Iran, bambine avvelenate per chiudere le scuole

Centinaia di casi da fine novembre

Negli ultimi mesi a Qom, una delle principali città religiose dell’Iran, centro per eccellenza di studi sciiti, si è consumato un dramma che ha coinvolto centinaia di bambine, avvelenate nelle loro scuole in “modo intenzionale”, come ammette il viceministro della Salute. L’obiettivo era quello di chiudere le scuole femminili. Fonti sanitarie e del governo ma anche media locali e internazionali hanno rivelato i contorni, che restano al momento poco chiari, di questa raccapricciante vicenda, che però mette in luce ancora una volta la brutalità delle autorità, intente a reprimere nel sangue il dissenso e a porre un bavaglio alle donne. Guarda caso sono proprio le scuole e le università i luoghi dove si forma l’opposizione politica al regime, che le autorità conservatrici temono di più e che puntano a chiudere, quasi a replicare l’esempio del vicino Afghanistan che – sotto il giogo talebano – ha vietato l’istruzione femminile.

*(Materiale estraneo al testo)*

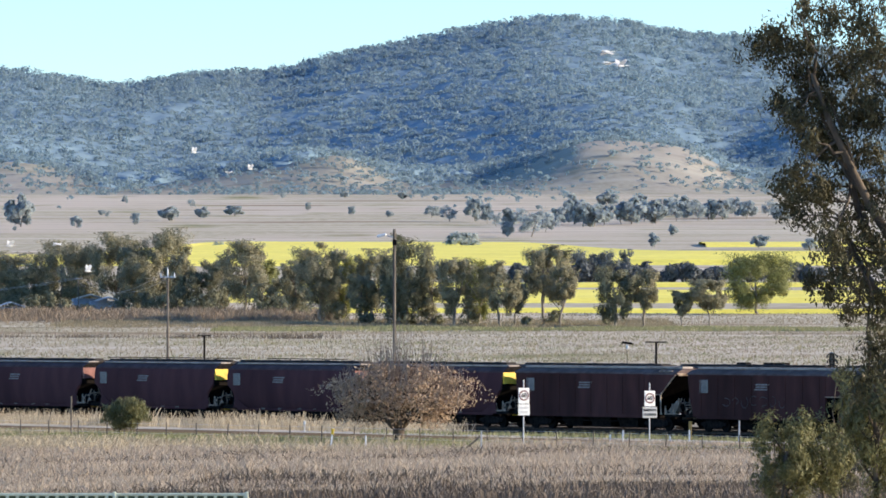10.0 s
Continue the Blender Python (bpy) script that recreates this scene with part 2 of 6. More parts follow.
def leaves(rng, pts, size, aspect=2.2, droop=0.35, out=None, loose=0.55):
    """Leaf sprays: a lozenge at each point, hanging a little; with out they face outwards from their clump."""
    n = len(pts)
    a = rng.normal(size=(n, 3))
    a[:, 2] -= droop * 2
    if out is None:
        nrm = rng.normal(size=(n, 3))
    else:
        nrm = out / (np.linalg.norm(out, axis=1)[:, None] + 1e-9) + rng.normal(size=(n, 3)) * loose
    nrm /= np.linalg.norm(nrm, axis=1)[:, None] + 1e-9
    a = a - nrm * (a * nrm).sum(1)[:, None]
    a /= np.linalg.norm(a, axis=1)[:, None] + 1e-9
    b = np.cross(a, nrm)
    b /= np.linalg.norm(b, axis=1)[:, None] + 1e-9
    ln = (size * rng.uniform(0.6, 1.3, n))[:, None]
    wd = ln / aspect
    q = np.empty((n, 4, 3))
    q[:, 0] = pts - a * ln * 0.5
    q[:, 1] = pts + b * wd * 0.5 - a * ln * 0.05
    q[:, 2] = pts + a * ln * 0.5
    q[:, 3] = pts - b * wd * 0.5 - a * ln * 0.05
    return q


def clumped(rng, n, centre, radii, clumps, spread=0.34, hollow=0.0):
    """Points gathered in clumps within an ellipsoid, with gaps between the clumps."""
    d = rng.normal(size=(clumps, 3))
    d /= np.linalg.norm(d, axis=1)[:, None]
    c = d * (rng.uniform(hollow, 1.0, clumps) ** 0.45)[:, None] * 0.86
    k = rng.integers(0, clumps, n)
    r = rng.uniform(0.6, 1.25, clumps)[k]
    off = rng.normal(size=(n, 3)) * 0.55
    ln = np.linalg.norm(off, axis=1)[:, None]
    off = off / np.maximum(ln, 1e-6) * np.minimum(ln, 1.15)
    lobes = rng.normal(size=(clumps, 7, 3))
    lobes /= np.linalg.norm(lobes, axis=2)[:, :, None]
    lobe = lobes[k, rng.integers(0, 7, n)] * 0.75
    off = lobe + off * 0.55
    pts = c[k] + off * spread * r[:, None]
    out = off * 0.8 + pts * 0.7
    return np.array(centre) + pts * np.array(radii), np.array(centre) + c * np.array(radii), out


def blades(rng, xs, ys, zs, h, w, lean=0.25):
    """Standing grass blades: narrow tapered quads."""
    n = len(xs)
    ang = rng.uniform(0, 2 * np.pi, n)
    dx, dy = np.cos(ang) * w, np.sin(ang) * w
    lx, ly = rng.normal(size=n) * lean * h, rng.normal(size=n) * lean * h
    q = np.empty((n, 4, 3))
    q[:, 0] = np.stack([xs - dx * 0.5, ys - dy * 0.5, zs - 0.06], 1)
    q[:, 1] = np.stack([xs + dx * 0.5, ys + dy * 0.5, zs - 0.06], 1)
    q[:, 2] = np.stack([xs + dx * 0.35 + lx, ys + dy * 0.35 + ly, zs + h], 1)
    q[:, 3] = np.stack([xs - dx * 0.2 + lx, ys - dy * 0.2 + ly, zs + h * 0.94], 1)
    return q


# ---- the plan: a road and a railway run side by side, slantwise to the view ----
HEAD = -53.25
DX, DY = math.cos(radians(HEAD)), math.sin(radians(HEAD))
NX, NY = -DY, DX
FAR_Y = [400, 485, 620, 740, 850, 930, 990, 1250, 1380, 1750, 2050, 2350, 2600, 2800]
FAR_Z = [-0.9, -0.9, 2.85, 4.5, 5.55, 6.8, 7.8, 13.2, 17.4, 26.0, 34.5, 44.4, 53.9, 62.0]
RIDGE_X = [-900, -420, -279, -240, -218, -195, -172, -137, -108, -92, -65, -30, 6, 34, 56, 95, 123, 148, 184, 219, 279, 420, 900]
RIDGE_Z = [110, 152, 158, 154, 149, 147, 153, 157, 156, 160, 168, 174, 182, 187, 191, 190, 186, 180, 179, 175, 165, 150, 110]


def at_road(p, s):
    """The place p metres across from the viewer's line to the road's line, s metres along it."""
    return p * NX + s * DX, p * NY + s * DY


def smooth(a, b, x):
    t = np.clip((x - a) / (b - a), 0, 1)
    return t * t * (3 - 2 * t)


def lumps(x, y, seed):
    """Cheap rolling noise from a few waves."""
    r = np.random.default_rng(seed)
    z = 0 * x
    for i in range(7):
        a, k, ph = r.uniform(0, 6.28), 0.6 * 1.75 ** i, r.uniform(0, 6.28)
        z = z + np.sin((x * np.cos(a) + y * np.sin(a)) * k + ph) / 1.6 ** i
    return z / 2.2


def hump(x, y, u, wl, wr, y0, wy, high):
    """A rounded rise (or hollow) on the hill, at the bearing u (thousandths), with unlike flanks."""
    d = x - u / 1000 * y
    wob = 1 + 0.16 * lumps(x * 0.02, y * 0.012, 62)
    w = np.where(d < 0, wl, wr) * wob
    return high * np.exp(-np.abs(d / w) ** 1.8 - np.abs((y - y0) / wy) ** 2.2)


HUMPS = [(-22, 66, 46, 2980, 200, 15), (26.0, 46, 66, 3060, 330, 17), (33, 80, 40, 2800, 160, 7), (-66, 90, 46, 3000, 220, 13),
         (-40, 60, 190, 3430, 280, -21), (43, 32, 40, 3100, 320, -12), (60, 50, 110, 3250, 380, 15), (-30, 60, 60, 3200, 160, 8),
         (-52, 80, 60, 3800, 240, 8), (25, 125, 130, 3480, 270, 9), (18, 100, 100, 3250, 160, -7), (-14, 22, 16, 2880, 60, 5), (38, 24, 20, 2900, 90, 6), (20, 20, 18, 2850, 70, 4)]


def ground_z(x, y):
    x, y = np.asarray(x, dtype=float), np.asarray(y, dtype=float)
    p = x * NX + y * NY
    near = -0.9 * smooth(240, 262, p) + 0.12 * lumps(x * 0.06, y * 0.06, 3) * (1 - smooth(219, 225, p)) * smooth(120, 200, y)
    rise = np.interp(y, [-60, 0, 60, 120, 180, 240], [5.6, 5.6, 4.0, 2.2, 0.9, 0.0]) * (1 - smooth(120, 200, p)) * (1 - smooth(60, 160, np.abs(x)))
    yq = p / NY + (y - p / NY) * smooth(295, 430, p)
    far = np.interp(yq, FAR_Y, FAR_Z) + 0.25 * lumps(x * 0.02, y * 0.02, 5) * smooth(300, 400, p)
    t = np.clip((y - 2600) / 1600, 0, 1)
    top = sum(np.interp(x + d, RIDGE_X, RIDGE_Z) for d in (-15, -8, 0, 8, 15)) / 5
    hill = 53.9 + (top - 53.9) * t ** 1.65
    back = np.clip((y - 4200) / 600, 0, 1)
    hill = hill - back ** 2 * 70
    f = smooth(0, 0.15, t) * (1 - 0.75 * smooth(0.8, 1, t))
    for h in HUMPS:
        hill = hill + hump(x, y, *h) * f
    hill = hill + f * (2.4 * lumps(x * 0.012, y * 0.006, 11) + 1.5 * lumps(x * 0.06, y * 0.03, 12))
    z = np.where(y > 2600, hill, far)
    w = smooth(285, 300, p)
    return np.where(p < 285, near + rise, near * (1 - w) + z * w)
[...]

Dalla fine di novembre, i media locali hanno riportato casi di avvelenamento respiratorio di centinaia di bambine di circa 10 anni nelle scuole della città. Secondo l’agenzia Irna, il 14 febbraio scorso i genitori delle alunne si sono riuniti davanti al governatorato della città per “chiedere spiegazioni”, mentre oggi il viceministro della Salute Youness Panahi ha rivelato che “è emerso che alcuni individui volevano che tutte le scuole, soprattutto quelle femminili, fossero chiuse”. L’avvelenamento – ha poi spiegato – è stato causato da “composti chimici disponibili non per uso militare, e non è né contagioso né trasmissibile”. Da parte loro i ministeri dell’Intelligence e dell’Istruzione si sono limitati a dire che stanno collaborando per trovare la fonte dell’avvelenamento. Al momento, scrive la France Presse, non sono stati annunciati arresti.

Oltre a Qom, anche la città di Borujerd, nel centro del Paese, è stata teatro di episodi simili. Nelle ultime 48 ore, riporta Bbc Persian, oltre 90 studentesse delle scuole superiori si sono recate in ospedale con sintomi di avvelenamento. Non è la prima volta che in Iran si parla di casi simili. Alla fine di ottobre fece scalpore il caso di una studentessa universitaria di 21 anni, Negin Abdolmaleki, morta per avere bevuto alcol avvelenato. Sconcertanti anche le rivelazioni sugli attivisti drogati o avvelenati in carcere, puniti per avere partecipato alle proteste. Intanto nelle ultime ore è stata rilasciata una cittadina spagnola, Ana Baneira, 24 anni, detenuta dallo scorso novembre. Le circostanze dell’arresto non sono mai state precisate, ma il periodo della detenzione coincide con il picco delle proteste in Iran, seguite alla morte a settembre di Mahsa Amini.